Interviewer: „Niemals.“
Durodie: „Vermutlich nicht.“
Interviewer: „Wir haben das erfunden.“
Bill Durodie: „Erfindung ist ein zu geflügelter Begriff. Ich denke, wir haben es projiziert – ähm, – wir projizierten unsere eigenen schlimmsten Befürchtungen, und das, was wir sehen, ist eine Fantasie, welche erschaffen wurde.“
[Schnitt zu BBC Nachrichten Interview]
Mann im Fernsehen: „Al Qaeda ist ein globales Netzwerk und mit globaler Reichweite.“
Nachrichtensprecher: „Das Ziel – ein tödliches Netz des Terrors.“
[Schnitt zu Bill Durodie im Sitzungsraum]

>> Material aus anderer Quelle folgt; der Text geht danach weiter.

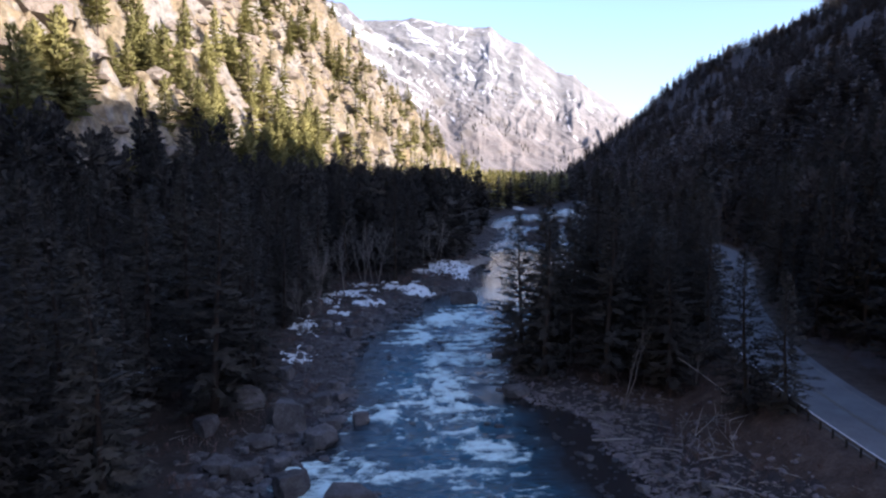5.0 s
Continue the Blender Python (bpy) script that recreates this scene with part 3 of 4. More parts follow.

Bill Durodie: „Ich sage nicht, dass auf dem britischen Festland keine Gräueltat stattfinden könnte. Was ich sage ist, dass wir eine übertriebene Auffassung von den Möglichkeiten des Terrorismus haben, was ziemlich behindernd ist, und wir uns nur die Belege anzusehen brauchen um zu verstehen, dass die Zahlen einfach nicht das bekräftigen, wie wir als Gesellschaft darauf geantwortet haben.“
[Schnitt zur Londoner Skyline, Westminster, etc.]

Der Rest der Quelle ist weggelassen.